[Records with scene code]
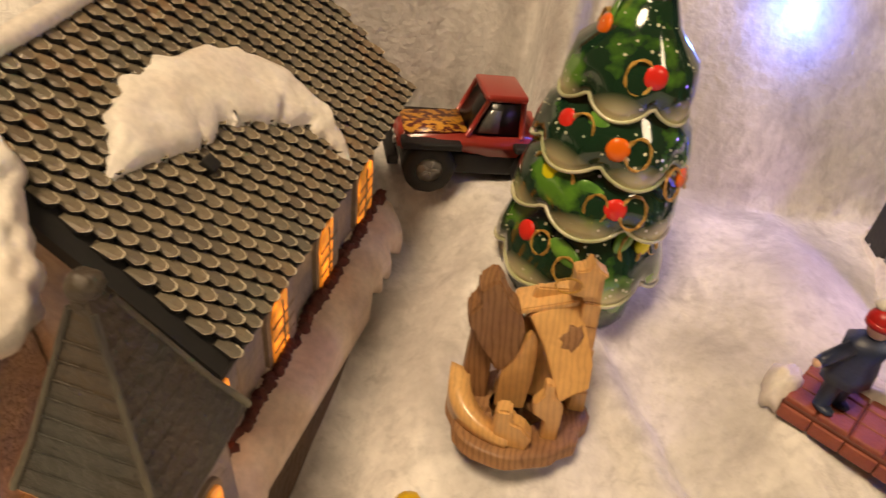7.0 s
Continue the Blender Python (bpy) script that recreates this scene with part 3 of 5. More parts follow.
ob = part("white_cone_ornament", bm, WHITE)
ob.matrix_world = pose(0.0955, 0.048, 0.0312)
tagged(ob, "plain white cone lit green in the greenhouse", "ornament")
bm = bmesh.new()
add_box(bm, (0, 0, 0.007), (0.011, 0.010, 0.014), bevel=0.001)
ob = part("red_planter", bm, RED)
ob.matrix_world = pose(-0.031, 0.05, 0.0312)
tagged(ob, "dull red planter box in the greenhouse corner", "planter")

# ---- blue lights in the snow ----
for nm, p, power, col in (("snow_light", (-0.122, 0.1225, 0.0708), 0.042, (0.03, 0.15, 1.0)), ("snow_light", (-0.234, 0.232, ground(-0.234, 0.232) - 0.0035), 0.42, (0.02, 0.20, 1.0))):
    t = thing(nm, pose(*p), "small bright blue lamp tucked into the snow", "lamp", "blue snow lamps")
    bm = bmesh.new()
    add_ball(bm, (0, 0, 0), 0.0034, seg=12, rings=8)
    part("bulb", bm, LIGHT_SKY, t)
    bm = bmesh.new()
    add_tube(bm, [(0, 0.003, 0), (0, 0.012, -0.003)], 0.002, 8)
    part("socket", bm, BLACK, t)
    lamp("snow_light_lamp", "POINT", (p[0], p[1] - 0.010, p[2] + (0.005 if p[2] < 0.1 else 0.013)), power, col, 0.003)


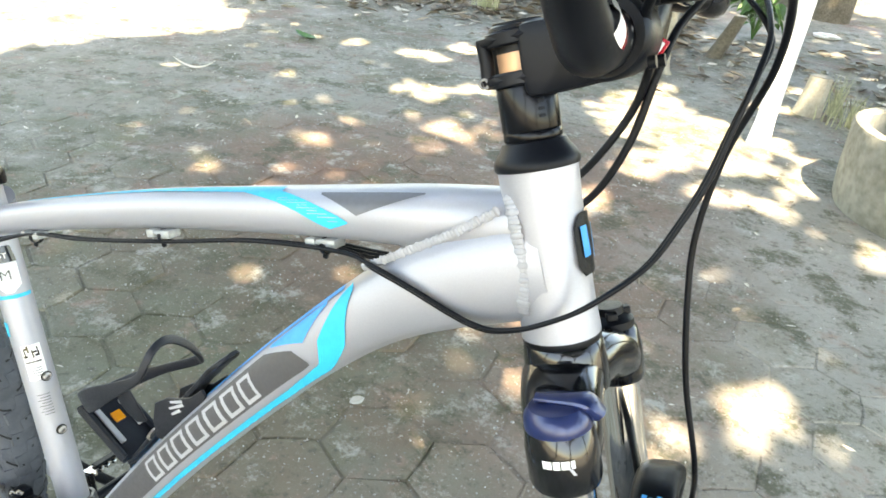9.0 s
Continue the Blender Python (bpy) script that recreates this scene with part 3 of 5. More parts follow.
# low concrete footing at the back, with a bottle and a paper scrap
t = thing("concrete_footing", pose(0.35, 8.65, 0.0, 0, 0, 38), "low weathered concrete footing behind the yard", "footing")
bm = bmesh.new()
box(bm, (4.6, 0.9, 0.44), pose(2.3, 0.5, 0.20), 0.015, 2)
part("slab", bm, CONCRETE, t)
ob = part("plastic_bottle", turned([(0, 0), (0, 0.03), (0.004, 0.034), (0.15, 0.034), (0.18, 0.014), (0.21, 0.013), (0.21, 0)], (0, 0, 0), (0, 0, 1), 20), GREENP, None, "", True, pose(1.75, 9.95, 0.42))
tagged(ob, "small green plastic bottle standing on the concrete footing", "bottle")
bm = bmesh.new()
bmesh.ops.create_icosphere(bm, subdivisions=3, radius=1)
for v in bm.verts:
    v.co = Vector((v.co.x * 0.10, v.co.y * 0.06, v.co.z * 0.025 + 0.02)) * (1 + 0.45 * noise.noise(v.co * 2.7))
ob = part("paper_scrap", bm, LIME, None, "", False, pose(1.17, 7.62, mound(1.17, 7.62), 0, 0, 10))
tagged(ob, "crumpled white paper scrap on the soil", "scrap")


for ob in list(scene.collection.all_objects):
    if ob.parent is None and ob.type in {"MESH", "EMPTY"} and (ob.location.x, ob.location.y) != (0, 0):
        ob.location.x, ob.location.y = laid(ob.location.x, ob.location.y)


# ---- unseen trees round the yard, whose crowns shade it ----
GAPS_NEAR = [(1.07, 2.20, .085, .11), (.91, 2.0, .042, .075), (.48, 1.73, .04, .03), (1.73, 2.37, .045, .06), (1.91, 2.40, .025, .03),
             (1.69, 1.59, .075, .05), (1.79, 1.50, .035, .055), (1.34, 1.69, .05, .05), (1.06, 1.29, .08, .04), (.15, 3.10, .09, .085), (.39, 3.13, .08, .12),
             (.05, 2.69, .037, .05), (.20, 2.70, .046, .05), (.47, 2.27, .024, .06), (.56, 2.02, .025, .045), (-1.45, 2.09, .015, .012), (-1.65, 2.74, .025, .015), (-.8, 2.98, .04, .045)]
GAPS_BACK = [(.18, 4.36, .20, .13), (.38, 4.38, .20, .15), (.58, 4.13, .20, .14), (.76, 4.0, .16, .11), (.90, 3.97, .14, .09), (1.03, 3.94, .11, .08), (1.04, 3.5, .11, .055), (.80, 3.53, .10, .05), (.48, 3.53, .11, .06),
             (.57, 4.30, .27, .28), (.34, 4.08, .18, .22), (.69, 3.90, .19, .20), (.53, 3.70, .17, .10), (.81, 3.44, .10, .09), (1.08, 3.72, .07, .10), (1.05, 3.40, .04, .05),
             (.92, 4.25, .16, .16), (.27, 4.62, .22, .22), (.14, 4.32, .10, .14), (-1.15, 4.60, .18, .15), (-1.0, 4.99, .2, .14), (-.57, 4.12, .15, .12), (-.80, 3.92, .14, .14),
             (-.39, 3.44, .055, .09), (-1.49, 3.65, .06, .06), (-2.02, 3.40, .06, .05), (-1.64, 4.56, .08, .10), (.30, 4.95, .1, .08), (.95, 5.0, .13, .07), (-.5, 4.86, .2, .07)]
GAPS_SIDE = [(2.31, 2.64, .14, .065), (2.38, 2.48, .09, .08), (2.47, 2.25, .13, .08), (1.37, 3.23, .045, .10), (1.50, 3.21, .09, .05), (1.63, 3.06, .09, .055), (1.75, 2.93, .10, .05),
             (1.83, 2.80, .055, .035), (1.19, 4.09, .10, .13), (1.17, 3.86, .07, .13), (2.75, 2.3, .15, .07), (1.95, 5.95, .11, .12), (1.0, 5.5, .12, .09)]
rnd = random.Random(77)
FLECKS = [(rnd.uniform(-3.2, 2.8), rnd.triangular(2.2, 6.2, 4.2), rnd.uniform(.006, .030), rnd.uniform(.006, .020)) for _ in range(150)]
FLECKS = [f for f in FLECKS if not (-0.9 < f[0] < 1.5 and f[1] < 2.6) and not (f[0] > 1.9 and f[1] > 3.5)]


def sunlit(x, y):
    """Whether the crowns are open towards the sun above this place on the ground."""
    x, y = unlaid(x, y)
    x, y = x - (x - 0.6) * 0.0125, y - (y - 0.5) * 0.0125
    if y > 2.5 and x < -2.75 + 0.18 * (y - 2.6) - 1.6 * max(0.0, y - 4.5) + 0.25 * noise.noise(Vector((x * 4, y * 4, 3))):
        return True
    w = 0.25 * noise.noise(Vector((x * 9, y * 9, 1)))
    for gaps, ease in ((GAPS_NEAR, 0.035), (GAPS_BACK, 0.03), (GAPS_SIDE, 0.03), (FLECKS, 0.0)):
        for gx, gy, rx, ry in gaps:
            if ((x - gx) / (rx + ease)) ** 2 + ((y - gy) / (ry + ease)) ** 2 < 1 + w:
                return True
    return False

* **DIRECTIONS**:
Set the pictures aside and transcribe the data above exactly.

* **OUTPUT FOR THIS TASK**:
7.0 s
Continue the Blender Python (bpy) script that recreates this scene with part 3 of 5. More parts follow.
ob = part("white_cone_ornament", bm, WHITE)
ob.matrix_world = pose(0.0955, 0.048, 0.0312)
tagged(ob, "plain white cone lit green in the greenhouse", "ornament")
bm = bmesh.new()
add_box(bm, (0, 0, 0.007), (0.011, 0.010, 0.014), bevel=0.001)
ob = part("red_planter", bm, RED)
ob.matrix_world = pose(-0.031, 0.05, 0.0312)
tagged(ob, "dull red planter box in the greenhouse corner", "planter")

# ---- blue lights in the snow ----
for nm, p, power, col in (("snow_light", (-0.122, 0.1225, 0.0708), 0.042, (0.03, 0.15, 1.0)), ("snow_light", (-0.234, 0.232, ground(-0.234, 0.232) - 0.0035), 0.42, (0.02, 0.20, 1.0))):
    t = thing(nm, pose(*p), "small bright blue lamp tucked into the snow", "lamp", "blue snow lamps")
    bm = bmesh.new()
    add_ball(bm, (0, 0, 0), 0.0034, seg=12, rings=8)
    part("bulb", bm, LIGHT_SKY, t)
    bm = bmesh.new()
    add_tube(bm, [(0, 0.003, 0), (0, 0.012, -0.003)], 0.002, 8)
    part("socket", bm, BLACK, t)
    lamp("snow_light_lamp", "POINT", (p[0], p[1] - 0.010, p[2] + (0.005 if p[2] < 0.1 else 0.013)), power, col, 0.003)


9.0 s
Continue the Blender Python (bpy) script that recreates this scene with part 3 of 5. More parts follow.
# low concrete footing at the back, with a bottle and a paper scrap
t = thing("concrete_footing", pose(0.35, 8.65, 0.0, 0, 0, 38), "low weathered concrete footing behind the yard", "footing")
bm = bmesh.new()
box(bm, (4.6, 0.9, 0.44), pose(2.3, 0.5, 0.20), 0.015, 2)
part("slab", bm, CONCRETE, t)
ob = part("plastic_bottle", turned([(0, 0), (0, 0.03), (0.004, 0.034), (0.15, 0.034), (0.18, 0.014), (0.21, 0.013), (0.21, 0)], (0, 0, 0), (0, 0, 1), 20), GREENP, None, "", True, pose(1.75, 9.95, 0.42))
tagged(ob, "small green plastic bottle standing on the concrete footing", "bottle")
bm = bmesh.new()
bmesh.ops.create_icosphere(bm, subdivisions=3, radius=1)
for v in bm.verts:
    v.co = Vector((v.co.x * 0.10, v.co.y * 0.06, v.co.z * 0.025 + 0.02)) * (1 + 0.45 * noise.noise(v.co * 2.7))
ob = part("paper_scrap", bm, LIME, None, "", False, pose(1.17, 7.62, mound(1.17, 7.62), 0, 0, 10))
tagged(ob, "crumpled white paper scrap on the soil", "scrap")


for ob in list(scene.collection.all_objects):
    if ob.parent is None and ob.type in {"MESH", "EMPTY"} and (ob.location.x, ob.location.y) != (0, 0):
        ob.location.x, ob.location.y = laid(ob.location.x, ob.location.y)


# ---- unseen trees round the yard, whose crowns shade it ----
GAPS_NEAR = [(1.07, 2.20, .085, .11), (.91, 2.0, .042, .075), (.48, 1.73, .04, .03), (1.73, 2.37, .045, .06), (1.91, 2.40, .025, .03),
             (1.69, 1.59, .075, .05), (1.79, 1.50, .035, .055), (1.34, 1.69, .05, .05), (1.06, 1.29, .08, .04), (.15, 3.10, .09, .085), (.39, 3.13, .08, .12),
             (.05, 2.69, .037, .05), (.20, 2.70, .046, .05), (.47, 2.27, .024, .06), (.56, 2.02, .025, .045), (-1.45, 2.09, .015, .012), (-1.65, 2.74, .025, .015), (-.8, 2.98, .04, .045)]
GAPS_BACK = [(.18, 4.36, .20, .13), (.38, 4.38, .20, .15), (.58, 4.13, .20, .14), (.76, 4.0, .16, .11), (.90, 3.97, .14, .09), (1.03, 3.94, .11, .08), (1.04, 3.5, .11, .055), (.80, 3.53, .10, .05), (.48, 3.53, .11, .06),
             (.57, 4.30, .27, .28), (.34, 4.08, .18, .22), (.69, 3.90, .19, .20), (.53, 3.70, .17, .10), (.81, 3.44, .10, .09), (1.08, 3.72, .07, .10), (1.05, 3.40, .04, .05),
             (.92, 4.25, .16, .16), (.27, 4.62, .22, .22), (.14, 4.32, .10, .14), (-1.15, 4.60, .18, .15), (-1.0, 4.99, .2, .14), (-.57, 4.12, .15, .12), (-.80, 3.92, .14, .14),
             (-.39, 3.44, .055, .09), (-1.49, 3.65, .06, .06), (-2.02, 3.40, .06, .05), (-1.64, 4.56, .08, .10), (.30, 4.95, .1, .08), (.95, 5.0, .13, .07), (-.5, 4.86, .2, .07)]
GAPS_SIDE = [(2.31, 2.64, .14, .065), (2.38, 2.48, .09, .08), (2.47, 2.25, .13, .08), (1.37, 3.23, .045, .10), (1.50, 3.21, .09, .05), (1.63, 3.06, .09, .055), (1.75, 2.93, .10, .05),
             (1.83, 2.80, .055, .035), (1.19, 4.09, .10, .13), (1.17, 3.86, .07, .13), (2.75, 2.3, .15, .07), (1.95, 5.95, .11, .12), (1.0, 5.5, .12, .09)]
rnd = random.Random(77)
FLECKS = [(rnd.uniform(-3.2, 2.8), rnd.triangular(2.2, 6.2, 4.2), rnd.uniform(.006, .030), rnd.uniform(.006, .020)) for _ in range(150)]
FLECKS = [f for f in FLECKS if not (-0.9 < f[0] < 1.5 and f[1] < 2.6) and not (f[0] > 1.9 and f[1] > 3.5)]


def sunlit(x, y):
    """Whether the crowns are open towards the sun above this place on the ground."""
    x, y = unlaid(x, y)
    x, y = x - (x - 0.6) * 0.0125, y - (y - 0.5) * 0.0125
    if y > 2.5 and x < -2.75 + 0.18 * (y - 2.6) - 1.6 * max(0.0, y - 4.5) + 0.25 * noise.noise(Vector((x * 4, y * 4, 3))):
        return True
    w = 0.25 * noise.noise(Vector((x * 9, y * 9, 1)))
    for gaps, ease in ((GAPS_NEAR, 0.035), (GAPS_BACK, 0.03), (GAPS_SIDE, 0.03), (FLECKS, 0.0)):
        for gx, gy, rx, ry in gaps:
            if ((x - gx) / (rx + ease)) ** 2 + ((y - gy) / (ry + ease)) ** 2 < 1 + w:
                return True
    return False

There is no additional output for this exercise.